De la Serbie à l’un des pays de l’Europe de l’Ouest, les migrants escaladent des montagnes, traversent les rivières et les forêts.
Ont-ils torts ou raison ? Les avis divergent
Depuis que « l’affaire Serbie » a éclaté dans les médias, tout le monde ne parle que de cela. Les uns en parlent avec méfiance, d’autres avec compassion, mais aussi d’autres sont motivés à braver tous les dangers pour rejoindre l’Eldorado européen. Les premiers ne comprennent pas pourquoi quelqu’un peut se procurer une somme de 15 millions de FBu et au lieu d’investir dans une activité génératrice de revenus dans le pays, se lance dans une aventure avec le risque de laisser sa vie dans le ventre des rivières européennes.
Mais d’autres pensent qu’aucune personne n’oserait prendre ces risques si rester au pays ne serait pas le pire choix que d’en prendre. Burundi Eco a voulu reprendre un post Facebook d’un jeune œuvrant dans l’événementiel dans la capitale économique. « Le manque d’opportunité, le chômage, la pauvreté, le désespoir…, la liste est longue pour ce qui est des raisons qui poussent ces jeunes à risquer leur vie », commente-t-il ? Pour lui, ceux qui disent que ces jeunes devraient créer des opportunités, il n’y va pas par quatre chemins : « soit ils sont rassasiés, soit, ils ont été placé par le système en place et mangent ses fruits, soit ils sont corrompus et incompétents pour voir la misère dans laquelle vit le peuple. A ceux qui disent qu’ils devraient investir ces 15millions de FBu dans le pays il répond : « comment est le climat d’affaires au Burundi ? Ceux qui ont tenté la chance savent comment ils ont été ruinés à cause de la concurrence déloyale qui sévit dans le pays, des mandataires politiques qui sont dans le business et qui sont exonérés face à des jeunes à faibles capitaux mais qui sont surtaxés ». Et il ajoute que la seule option qui reste est de battre en retraite.

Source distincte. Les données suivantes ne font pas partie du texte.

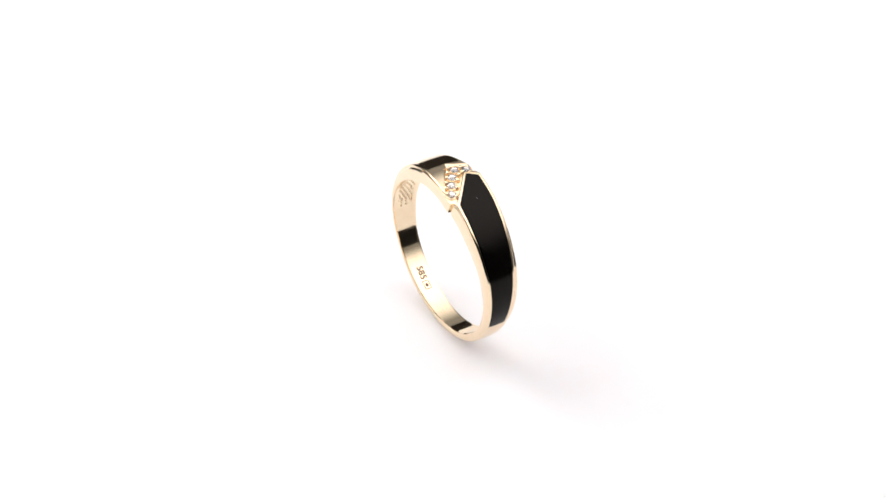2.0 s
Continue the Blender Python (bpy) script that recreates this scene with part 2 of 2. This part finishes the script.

« Ceux qui partent en Serbie sont dans leur droit »
Face à ce phénomène des Burundais qui partent en Serbie en bravant tous les dangers, l’opinion publique n’a cessé de demander que le contrat entre le Burundi et la Serbie soit résilié. Au ministère des Relations Extérieures et de la Coopération au Développement, on explique qu’interdire aux jeunes de se rendre en Serbie à la recherche d’un avenir meilleur serait contraire à la constitution de la République du Burundi. C’est une aspiration tout à fait légitime. Inès Sonia Niyubahwe, porte-parole de ce ministère indique que les décourager dépendra du motif de leur départ.
Me Prime Mbarubukeye, président de l’ONLT Où est ton frère demande à l’Etat Burundais de veiller à ce que l’accord signé avec la Serbie ne compromette pas ses relations avec les pays destinataires des migrants burundais. Encore, il fait un clin d’œil à l’Etat parce que cet accord n’explicite pas que les Burundais arrivés en Serbie peuvent se rendre dans d’autres pays de l’Europe de l’Ouest.